* Task goal
Faithfully return all lines, omitting every embedded picture.

* Input rows
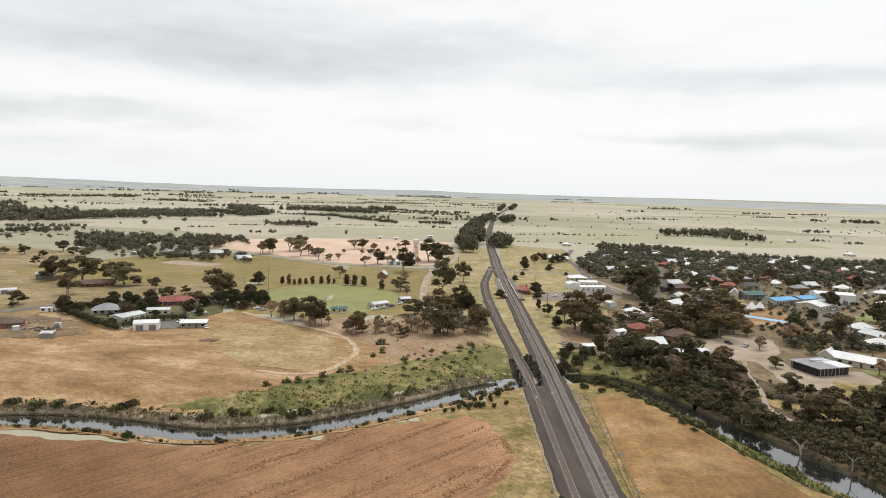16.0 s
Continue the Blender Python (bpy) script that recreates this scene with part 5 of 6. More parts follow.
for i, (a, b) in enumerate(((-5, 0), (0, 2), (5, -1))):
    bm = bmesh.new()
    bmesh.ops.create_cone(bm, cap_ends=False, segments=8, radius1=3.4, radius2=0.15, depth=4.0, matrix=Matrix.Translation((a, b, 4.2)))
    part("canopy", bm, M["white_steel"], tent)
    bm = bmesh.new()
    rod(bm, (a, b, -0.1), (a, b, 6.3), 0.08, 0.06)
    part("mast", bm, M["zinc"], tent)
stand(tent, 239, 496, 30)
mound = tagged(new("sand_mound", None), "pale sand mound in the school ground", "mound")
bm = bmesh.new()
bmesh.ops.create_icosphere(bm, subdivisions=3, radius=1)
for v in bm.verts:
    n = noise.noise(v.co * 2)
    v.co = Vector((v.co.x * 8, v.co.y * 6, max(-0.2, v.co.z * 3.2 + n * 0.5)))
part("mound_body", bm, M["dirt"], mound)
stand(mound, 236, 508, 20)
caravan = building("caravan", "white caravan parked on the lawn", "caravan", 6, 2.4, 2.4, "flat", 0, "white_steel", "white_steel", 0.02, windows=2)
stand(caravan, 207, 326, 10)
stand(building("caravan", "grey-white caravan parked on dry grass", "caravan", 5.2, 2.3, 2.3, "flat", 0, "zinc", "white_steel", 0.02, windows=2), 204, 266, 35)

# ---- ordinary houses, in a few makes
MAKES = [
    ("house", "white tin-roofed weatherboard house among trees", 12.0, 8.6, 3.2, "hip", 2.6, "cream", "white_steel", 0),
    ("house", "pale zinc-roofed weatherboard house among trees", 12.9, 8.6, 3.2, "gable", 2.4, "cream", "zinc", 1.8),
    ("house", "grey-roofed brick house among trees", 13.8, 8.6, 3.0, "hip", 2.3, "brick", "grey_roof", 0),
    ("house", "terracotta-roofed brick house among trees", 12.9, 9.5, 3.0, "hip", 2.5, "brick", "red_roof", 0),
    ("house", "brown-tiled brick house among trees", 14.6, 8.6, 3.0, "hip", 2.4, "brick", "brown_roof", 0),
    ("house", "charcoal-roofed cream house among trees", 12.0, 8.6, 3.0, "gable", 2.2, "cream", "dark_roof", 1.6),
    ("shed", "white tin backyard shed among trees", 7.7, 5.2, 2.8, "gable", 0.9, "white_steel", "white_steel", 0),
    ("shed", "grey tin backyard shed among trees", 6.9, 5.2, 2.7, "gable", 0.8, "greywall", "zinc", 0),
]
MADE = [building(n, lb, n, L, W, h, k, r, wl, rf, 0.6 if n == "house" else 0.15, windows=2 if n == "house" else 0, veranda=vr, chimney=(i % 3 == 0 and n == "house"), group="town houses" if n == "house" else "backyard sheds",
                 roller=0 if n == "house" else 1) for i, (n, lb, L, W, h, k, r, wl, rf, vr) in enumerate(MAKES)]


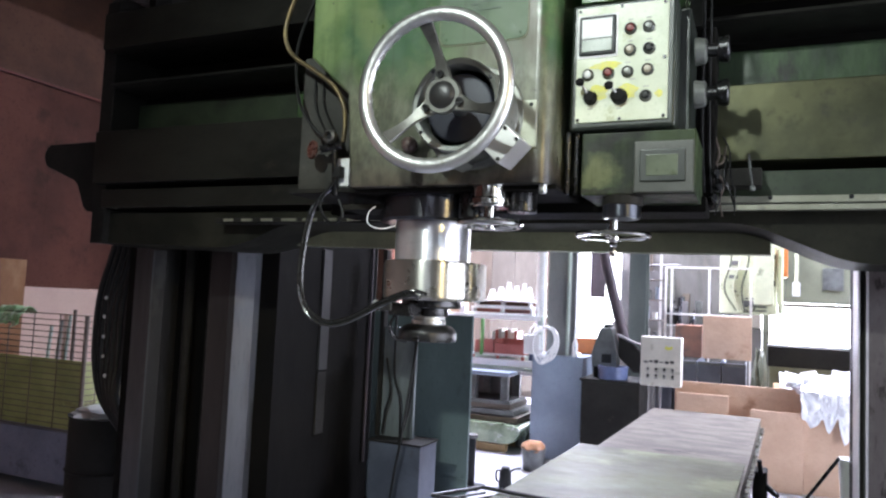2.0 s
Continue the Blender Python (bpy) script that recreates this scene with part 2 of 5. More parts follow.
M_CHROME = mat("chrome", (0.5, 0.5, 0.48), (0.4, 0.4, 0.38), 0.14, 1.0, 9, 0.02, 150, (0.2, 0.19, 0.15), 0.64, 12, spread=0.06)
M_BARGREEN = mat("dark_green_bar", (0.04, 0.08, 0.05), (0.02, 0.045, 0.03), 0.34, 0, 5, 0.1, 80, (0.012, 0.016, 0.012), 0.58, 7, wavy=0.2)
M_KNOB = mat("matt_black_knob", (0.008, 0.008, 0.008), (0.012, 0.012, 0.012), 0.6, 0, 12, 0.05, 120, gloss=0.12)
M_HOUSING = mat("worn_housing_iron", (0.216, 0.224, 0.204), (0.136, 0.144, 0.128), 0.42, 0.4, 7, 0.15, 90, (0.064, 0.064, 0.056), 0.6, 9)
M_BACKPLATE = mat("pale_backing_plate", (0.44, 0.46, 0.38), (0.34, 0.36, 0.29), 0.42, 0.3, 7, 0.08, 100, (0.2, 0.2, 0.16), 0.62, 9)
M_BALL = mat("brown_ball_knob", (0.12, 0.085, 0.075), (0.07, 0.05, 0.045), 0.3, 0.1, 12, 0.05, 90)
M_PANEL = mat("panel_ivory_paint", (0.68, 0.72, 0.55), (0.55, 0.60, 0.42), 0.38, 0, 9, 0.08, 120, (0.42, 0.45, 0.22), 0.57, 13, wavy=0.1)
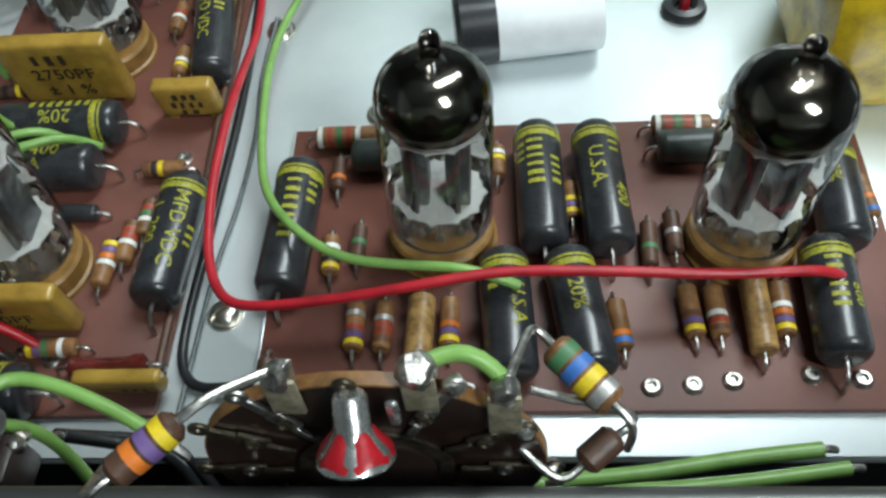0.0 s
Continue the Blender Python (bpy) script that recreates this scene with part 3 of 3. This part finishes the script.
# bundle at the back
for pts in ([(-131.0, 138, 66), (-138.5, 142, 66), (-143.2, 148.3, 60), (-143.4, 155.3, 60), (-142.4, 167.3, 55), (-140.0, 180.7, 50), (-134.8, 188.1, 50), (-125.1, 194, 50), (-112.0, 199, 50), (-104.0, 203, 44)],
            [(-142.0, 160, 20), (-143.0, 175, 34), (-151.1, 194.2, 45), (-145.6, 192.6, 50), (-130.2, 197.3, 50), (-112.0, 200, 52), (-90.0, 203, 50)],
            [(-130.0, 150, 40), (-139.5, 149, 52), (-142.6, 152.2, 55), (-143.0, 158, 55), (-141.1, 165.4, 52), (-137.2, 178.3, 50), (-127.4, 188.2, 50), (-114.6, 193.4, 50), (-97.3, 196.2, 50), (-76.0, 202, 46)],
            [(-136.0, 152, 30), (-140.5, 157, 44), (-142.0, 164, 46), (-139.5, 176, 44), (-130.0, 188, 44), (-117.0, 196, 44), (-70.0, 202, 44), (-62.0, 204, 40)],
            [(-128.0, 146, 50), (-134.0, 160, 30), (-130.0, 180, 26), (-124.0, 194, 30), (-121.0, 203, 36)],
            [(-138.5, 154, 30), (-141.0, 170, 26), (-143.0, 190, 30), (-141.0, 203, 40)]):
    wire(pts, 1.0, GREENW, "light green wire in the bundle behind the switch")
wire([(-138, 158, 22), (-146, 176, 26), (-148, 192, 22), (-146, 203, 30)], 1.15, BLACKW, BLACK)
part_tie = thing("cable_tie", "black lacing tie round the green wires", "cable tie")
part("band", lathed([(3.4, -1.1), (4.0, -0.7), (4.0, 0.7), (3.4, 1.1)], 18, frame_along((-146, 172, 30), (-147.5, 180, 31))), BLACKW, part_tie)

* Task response
16.0 s
Continue the Blender Python (bpy) script that recreates this scene with part 5 of 6. More parts follow.
for i, (a, b) in enumerate(((-5, 0), (0, 2), (5, -1))):
    bm = bmesh.new()
    bmesh.ops.create_cone(bm, cap_ends=False, segments=8, radius1=3.4, radius2=0.15, depth=4.0, matrix=Matrix.Translation((a, b, 4.2)))
    part("canopy", bm, M["white_steel"], tent)
    bm = bmesh.new()
    rod(bm, (a, b, -0.1), (a, b, 6.3), 0.08, 0.06)
    part("mast", bm, M["zinc"], tent)
stand(tent, 239, 496, 30)
mound = tagged(new("sand_mound", None), "pale sand mound in the school ground", "mound")
bm = bmesh.new()
bmesh.ops.create_icosphere(bm, subdivisions=3, radius=1)
for v in bm.verts:
    n = noise.noise(v.co * 2)
    v.co = Vector((v.co.x * 8, v.co.y * 6, max(-0.2, v.co.z * 3.2 + n * 0.5)))
part("mound_body", bm, M["dirt"], mound)
stand(mound, 236, 508, 20)
caravan = building("caravan", "white caravan parked on the lawn", "caravan", 6, 2.4, 2.4, "flat", 0, "white_steel", "white_steel", 0.02, windows=2)
stand(caravan, 207, 326, 10)
stand(building("caravan", "grey-white caravan parked on dry grass", "caravan", 5.2, 2.3, 2.3, "flat", 0, "zinc", "white_steel", 0.02, windows=2), 204, 266, 35)

# ---- ordinary houses, in a few makes
MAKES = [
    ("house", "white tin-roofed weatherboard house among trees", 12.0, 8.6, 3.2, "hip", 2.6, "cream", "white_steel", 0),
    ("house", "pale zinc-roofed weatherboard house among trees", 12.9, 8.6, 3.2, "gable", 2.4, "cream", "zinc", 1.8),
    ("house", "grey-roofed brick house among trees", 13.8, 8.6, 3.0, "hip", 2.3, "brick", "grey_roof", 0),
    ("house", "terracotta-roofed brick house among trees", 12.9, 9.5, 3.0, "hip", 2.5, "brick", "red_roof", 0),
    ("house", "brown-tiled brick house among trees", 14.6, 8.6, 3.0, "hip", 2.4, "brick", "brown_roof", 0),
    ("house", "charcoal-roofed cream house among trees", 12.0, 8.6, 3.0, "gable", 2.2, "cream", "dark_roof", 1.6),
    ("shed", "white tin backyard shed among trees", 7.7, 5.2, 2.8, "gable", 0.9, "white_steel", "white_steel", 0),
    ("shed", "grey tin backyard shed among trees", 6.9, 5.2, 2.7, "gable", 0.8, "greywall", "zinc", 0),
]
MADE = [building(n, lb, n, L, W, h, k, r, wl, rf, 0.6 if n == "house" else 0.15, windows=2 if n == "house" else 0, veranda=vr, chimney=(i % 3 == 0 and n == "house"), group="town houses" if n == "house" else "backyard sheds",
                 roller=0 if n == "house" else 1) for i, (n, lb, L, W, h, k, r, wl, rf, vr) in enumerate(MAKES)]


2.0 s
Continue the Blender Python (bpy) script that recreates this scene with part 2 of 5. More parts follow.
M_CHROME = mat("chrome", (0.5, 0.5, 0.48), (0.4, 0.4, 0.38), 0.14, 1.0, 9, 0.02, 150, (0.2, 0.19, 0.15), 0.64, 12, spread=0.06)
M_BARGREEN = mat("dark_green_bar", (0.04, 0.08, 0.05), (0.02, 0.045, 0.03), 0.34, 0, 5, 0.1, 80, (0.012, 0.016, 0.012), 0.58, 7, wavy=0.2)
M_KNOB = mat("matt_black_knob", (0.008, 0.008, 0.008), (0.012, 0.012, 0.012), 0.6, 0, 12, 0.05, 120, gloss=0.12)
M_HOUSING = mat("worn_housing_iron", (0.216, 0.224, 0.204), (0.136, 0.144, 0.128), 0.42, 0.4, 7, 0.15, 90, (0.064, 0.064, 0.056), 0.6, 9)
M_BACKPLATE = mat("pale_backing_plate", (0.44, 0.46, 0.38), (0.34, 0.36, 0.29), 0.42, 0.3, 7, 0.08, 100, (0.2, 0.2, 0.16), 0.62, 9)
M_BALL = mat("brown_ball_knob", (0.12, 0.085, 0.075), (0.07, 0.05, 0.045), 0.3, 0.1, 12, 0.05, 90)
M_PANEL = mat("panel_ivory_paint", (0.68, 0.72, 0.55), (0.55, 0.60, 0.42), 0.38, 0, 9, 0.08, 120, (0.42, 0.45, 0.22), 0.57, 13, wavy=0.1)
0.0 s
Continue the Blender Python (bpy) script that recreates this scene with part 3 of 3. This part finishes the script.
# bundle at the back
for pts in ([(-131.0, 138, 66), (-138.5, 142, 66), (-143.2, 148.3, 60), (-143.4, 155.3, 60), (-142.4, 167.3, 55), (-140.0, 180.7, 50), (-134.8, 188.1, 50), (-125.1, 194, 50), (-112.0, 199, 50), (-104.0, 203, 44)],
            [(-142.0, 160, 20), (-143.0, 175, 34), (-151.1, 194.2, 45), (-145.6, 192.6, 50), (-130.2, 197.3, 50), (-112.0, 200, 52), (-90.0, 203, 50)],
            [(-130.0, 150, 40), (-139.5, 149, 52), (-142.6, 152.2, 55), (-143.0, 158, 55), (-141.1, 165.4, 52), (-137.2, 178.3, 50), (-127.4, 188.2, 50), (-114.6, 193.4, 50), (-97.3, 196.2, 50), (-76.0, 202, 46)],
            [(-136.0, 152, 30), (-140.5, 157, 44), (-142.0, 164, 46), (-139.5, 176, 44), (-130.0, 188, 44), (-117.0, 196, 44), (-70.0, 202, 44), (-62.0, 204, 40)],
            [(-128.0, 146, 50), (-134.0, 160, 30), (-130.0, 180, 26), (-124.0, 194, 30), (-121.0, 203, 36)],
            [(-138.5, 154, 30), (-141.0, 170, 26), (-143.0, 190, 30), (-141.0, 203, 40)]):
    wire(pts, 1.0, GREENW, "light green wire in the bundle behind the switch")
wire([(-138, 158, 22), (-146, 176, 26), (-148, 192, 22), (-146, 203, 30)], 1.15, BLACKW, BLACK)
part_tie = thing("cable_tie", "black lacing tie round the green wires", "cable tie")
part("band", lathed([(3.4, -1.1), (4.0, -0.7), (4.0, 0.7), (3.4, 1.1)], 18, frame_along((-146, 172, 30), (-147.5, 180, 31))), BLACKW, part_tie)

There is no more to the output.